If you’re weighing that decision now, a strategic pre-listing plan can help you choose the right window with more confidence. Nuhaus - Olga Crawford can help you evaluate timing, presentation, and next steps with a design-minded local approach. Let’s tell your home’s story.

FAQs

Is Pacific Palisades a seller’s market in 2026?

  • Current data suggests Pacific Palisades is more balanced than strongly seller-driven, with high prices but meaningful days on market and sale-to-list ratios below a frenzied peak-market pace.

Is spring still the best time to sell a Pacific Palisades home?

  • Yes, national seasonal data still shows spring as the strongest seller window, and May remains part of that historically favorable period even though the top mid-April week has passed.

Should you wait to list a Pacific Palisades home if it needs work?

  • If your home needs more than a short prep cycle, waiting is often wiser than rushing, especially when presentation, photography, and curb appeal can influence buyer response.

How long does it take to prepare a Pacific Palisades home for sale?

  • Many sellers should expect at least two to four weeks for decluttering, cleaning, staging, repairs, photography, and listing production, with larger or more complex homes often taking longer.

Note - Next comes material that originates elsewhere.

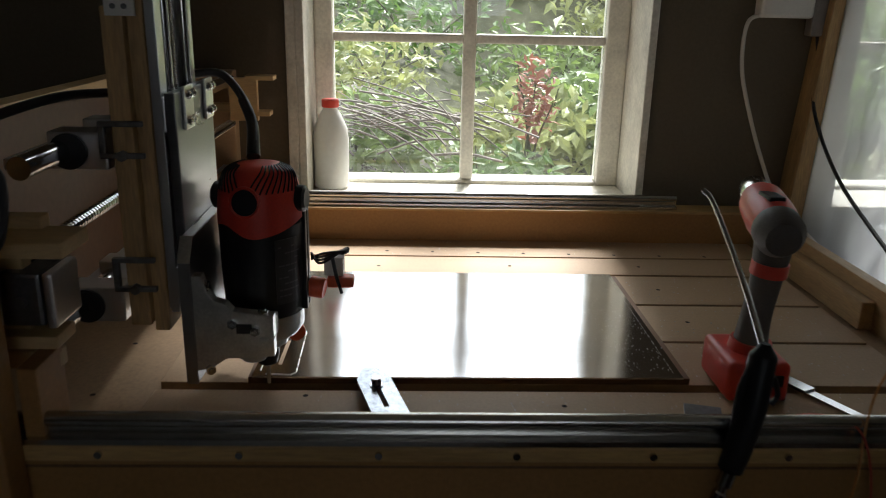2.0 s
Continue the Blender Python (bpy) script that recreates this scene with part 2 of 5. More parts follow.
def window(name, w, label):
    x0, x1, z0, z1 = w
    win = tagged(new(name), label, "window", kind="structure")
    # lining of the opening
    lin = bmesh.new()
    for a in ((x0, x0 + 0.018, YW - 0.012, 1.09, z0, z1), (x1 - 0.018, x1, YW - 0.012, 1.09, z0, z1), (x0, x1, YW - 0.012, 1.09, z1 - 0.018, z1)):
        bx(*a, 0.003, lin)
    part("window_lining", lin, WHITE_PAINT, win, "flaking white painted lining")
    part("window_sill", bx(x0 + 0.018, x1 - 0.018, YW - 0.02, 1.09, z0, z0 + 0.02, 0.004), WHITE_PAINT, win, "white painted sill")
    fr = bmesh.new()
    gx0, gx1, gz0, gz1 = x0 + 0.062, x1 - 0.072, z0 + 0.03, z1 - 0.06
    y0, y1 = 0.965, 1.02
    bx(x0 + 0.018, gx0, y0, y1, z0 + 0.02, z1 - 0.018, 0.006, fr)
    bx(gx1, x1 - 0.018, y0, y1, z0 + 0.02, z1 - 0.018, 0.006, fr)
    bx(gx0, gx1, y0, y1, z0 + 0.018, gz0, 0.006, fr)
    bx(gx0, gx1, y0, y1, gz1, z1 - 0.018, 0.006, fr)
    part("window_frame", fr, WHITE_PAINT, win, "chipped white painted frame")
    mid = (gx0 + gx1) / 2
    part("mullion", bx(mid - 0.016, mid + 0.016, 0.972, 1.012, gz0, gz1, 0.006), WHITE_PAINT, win)
    rows = [gz0, 1.226, 1.575, gz1]
    for z in rows[1:-1]:
        part("glazing_bar", bx(gx0, mid - 0.016, 0.976, 1.008, z - 0.011, z + 0.011, 0.005), WHITE_PAINT, win)
        part("glazing_bar", bx(mid + 0.016, gx1, 0.976, 1.008, z - 0.011, z + 0.011, 0.005), WHITE_PAINT, win)
    for a, c in ((gx0, mid - 0.016), (mid + 0.016, gx1)):
        for d, e in zip(rows, rows[1:]):
            p = part("pane", bx(a, c, 0.992, 0.995, d, e), GLASS, win)
            p.visible_shadow = False
    return win


window("window_1", WIN, "white painted wooden window with two columns of panes")
window("window_2", WIN2, "white wooden window behind the plastic curtain")

# strip of putty and casing beside the first window
structure("trim", bx(WIN[0] - 0.022, WIN[0], YW - 0.012, YW, 0.85, 1.98, 0.003), WHITE_PAINT, "narrow painted casing strip", "trim")

# ---- outside ----
SOIL = mat("garden_soil", (0.1, 0.1, 0.05), 0.9, var=0.35, scale=2, fine=20, bump=0.6)
STONE = mat("grey_stone", (0.36, 0.33, 0.3), 0.8, var=0.25, scale=6, fine=40, bump=0.5)


def leaf_mat(name, col, alt):
    m = mat(name, col, 0.45, var=0.35, scale=1.3, fine=12, bump=0.05, alt=alt)
    nt = m.node_tree
    b = nt.nodes["Principled BSDF"]
    out = nt.nodes["Material Output"]
    tl, mx = nt.nodes.new("ShaderNodeBsdfTranslucent"), nt.nodes.new("ShaderNodeMixShader")
    tl.inputs[0].default_value = (*alt, 1)
    mx.inputs[0].default_value = 0.35
    nt.links.new(b.outputs[0], mx.inputs[1])
    nt.links.new(tl.outputs[0], mx.inputs[2])
    nt.links.new(mx.outputs[0], out.inputs[0])
    return m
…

Do mortgage rates matter when selling a Pacific Palisades home?

  • Yes, but mostly as a background affordability factor that can make buyers more price-sensitive, which is why pricing strategy matters more than reacting to rate headlines alone.

Should you list a Pacific Palisades home before August?

  • If your likely buyers want to move before the LAUSD school year begins on August 12, 2026, listing before that date may better align with their timing.